◆ **WORK TO DO**: For the entries below, how many lines include the word "that"? Give the figure and nothing more.

◆ **RAW DATA**:
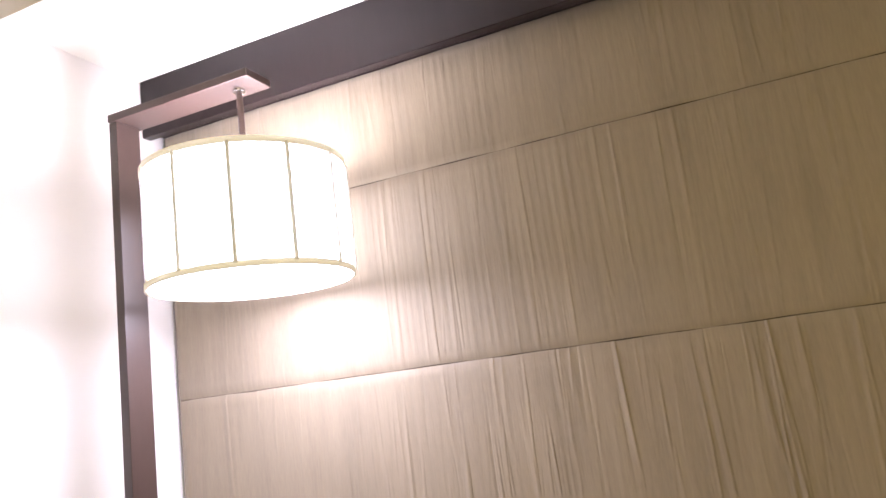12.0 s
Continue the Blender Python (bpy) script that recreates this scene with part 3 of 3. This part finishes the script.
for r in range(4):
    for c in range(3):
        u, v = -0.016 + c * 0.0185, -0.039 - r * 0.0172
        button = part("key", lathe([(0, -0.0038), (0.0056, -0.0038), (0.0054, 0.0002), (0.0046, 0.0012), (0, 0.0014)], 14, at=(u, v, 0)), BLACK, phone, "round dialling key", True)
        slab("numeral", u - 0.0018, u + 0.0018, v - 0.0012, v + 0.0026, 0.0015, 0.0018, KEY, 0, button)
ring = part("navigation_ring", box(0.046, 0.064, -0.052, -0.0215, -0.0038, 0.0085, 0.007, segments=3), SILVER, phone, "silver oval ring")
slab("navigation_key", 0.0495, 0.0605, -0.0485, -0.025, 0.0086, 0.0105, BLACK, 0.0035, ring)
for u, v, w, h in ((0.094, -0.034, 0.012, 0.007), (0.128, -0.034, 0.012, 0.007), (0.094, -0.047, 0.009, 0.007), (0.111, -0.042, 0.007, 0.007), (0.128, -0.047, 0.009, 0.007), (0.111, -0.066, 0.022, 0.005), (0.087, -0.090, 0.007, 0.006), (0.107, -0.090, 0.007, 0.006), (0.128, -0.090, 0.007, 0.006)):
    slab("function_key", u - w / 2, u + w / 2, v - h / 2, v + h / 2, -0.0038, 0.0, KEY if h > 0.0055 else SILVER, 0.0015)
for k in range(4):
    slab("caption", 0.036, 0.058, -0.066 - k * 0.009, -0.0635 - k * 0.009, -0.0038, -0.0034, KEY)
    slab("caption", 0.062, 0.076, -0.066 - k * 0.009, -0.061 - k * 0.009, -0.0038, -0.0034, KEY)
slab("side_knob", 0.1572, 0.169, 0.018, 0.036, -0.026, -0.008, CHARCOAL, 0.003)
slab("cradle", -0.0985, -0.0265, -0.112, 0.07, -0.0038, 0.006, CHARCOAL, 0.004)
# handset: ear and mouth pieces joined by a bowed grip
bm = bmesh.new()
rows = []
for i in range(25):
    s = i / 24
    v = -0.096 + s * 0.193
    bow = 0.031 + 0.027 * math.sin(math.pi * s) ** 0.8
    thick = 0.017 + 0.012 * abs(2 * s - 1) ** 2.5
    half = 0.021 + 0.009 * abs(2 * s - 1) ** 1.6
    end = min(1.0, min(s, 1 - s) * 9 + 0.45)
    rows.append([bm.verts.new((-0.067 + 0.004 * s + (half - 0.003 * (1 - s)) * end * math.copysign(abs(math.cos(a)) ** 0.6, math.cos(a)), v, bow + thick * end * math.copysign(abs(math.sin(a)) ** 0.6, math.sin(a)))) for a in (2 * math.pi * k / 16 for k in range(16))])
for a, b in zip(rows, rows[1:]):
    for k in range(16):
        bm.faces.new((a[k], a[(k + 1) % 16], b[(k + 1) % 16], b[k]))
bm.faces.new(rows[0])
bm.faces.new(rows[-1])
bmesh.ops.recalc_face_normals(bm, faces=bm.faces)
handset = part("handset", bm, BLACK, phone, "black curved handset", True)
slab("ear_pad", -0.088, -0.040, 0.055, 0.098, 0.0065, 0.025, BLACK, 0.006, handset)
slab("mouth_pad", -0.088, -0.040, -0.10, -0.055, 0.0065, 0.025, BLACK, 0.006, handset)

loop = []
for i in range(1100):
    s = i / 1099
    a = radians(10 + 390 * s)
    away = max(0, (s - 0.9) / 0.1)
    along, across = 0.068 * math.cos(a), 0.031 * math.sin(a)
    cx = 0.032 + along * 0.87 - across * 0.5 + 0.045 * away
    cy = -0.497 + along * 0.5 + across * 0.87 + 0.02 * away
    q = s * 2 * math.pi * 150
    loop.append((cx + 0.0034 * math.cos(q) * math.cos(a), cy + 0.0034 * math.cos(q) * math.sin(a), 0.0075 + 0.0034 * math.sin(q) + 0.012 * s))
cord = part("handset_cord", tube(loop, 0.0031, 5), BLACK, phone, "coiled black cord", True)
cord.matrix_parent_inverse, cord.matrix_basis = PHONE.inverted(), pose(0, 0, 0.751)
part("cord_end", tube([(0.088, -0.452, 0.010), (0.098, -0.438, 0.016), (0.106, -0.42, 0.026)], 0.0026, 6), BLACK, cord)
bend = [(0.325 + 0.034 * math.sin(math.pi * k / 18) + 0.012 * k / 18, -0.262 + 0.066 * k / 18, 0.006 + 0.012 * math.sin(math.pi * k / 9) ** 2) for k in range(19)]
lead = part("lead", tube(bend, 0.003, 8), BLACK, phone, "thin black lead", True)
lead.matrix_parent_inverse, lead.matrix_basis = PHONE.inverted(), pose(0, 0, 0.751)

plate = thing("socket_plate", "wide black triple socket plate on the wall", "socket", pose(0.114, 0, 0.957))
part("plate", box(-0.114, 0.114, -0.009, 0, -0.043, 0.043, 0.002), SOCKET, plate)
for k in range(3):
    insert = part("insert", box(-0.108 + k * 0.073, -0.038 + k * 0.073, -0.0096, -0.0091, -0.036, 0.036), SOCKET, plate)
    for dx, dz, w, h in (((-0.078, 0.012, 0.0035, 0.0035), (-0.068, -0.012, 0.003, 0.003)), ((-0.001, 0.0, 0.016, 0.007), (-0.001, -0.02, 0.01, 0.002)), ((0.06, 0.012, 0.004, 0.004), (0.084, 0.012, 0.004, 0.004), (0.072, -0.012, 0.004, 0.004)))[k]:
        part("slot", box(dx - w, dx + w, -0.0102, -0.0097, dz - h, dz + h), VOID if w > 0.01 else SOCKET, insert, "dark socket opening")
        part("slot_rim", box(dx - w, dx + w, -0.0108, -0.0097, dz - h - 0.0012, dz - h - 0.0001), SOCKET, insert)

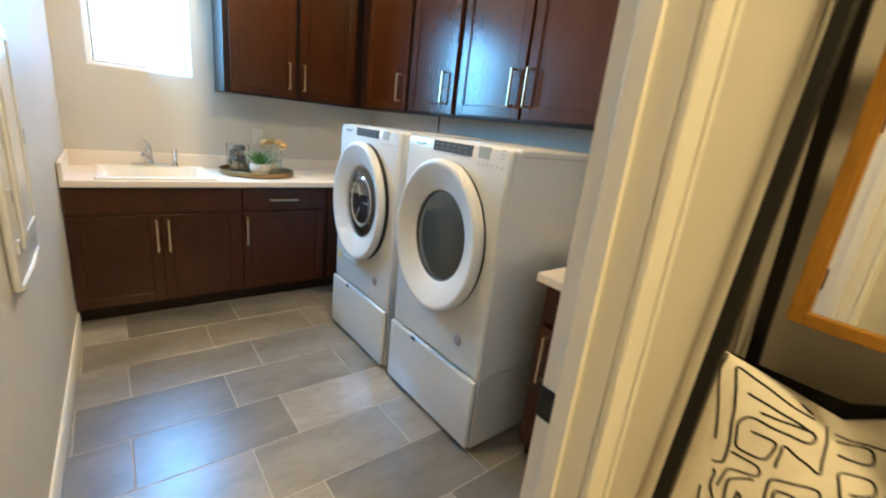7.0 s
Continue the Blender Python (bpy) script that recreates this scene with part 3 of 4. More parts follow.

◆ **ANSWER TO THE PROBLEM**: 2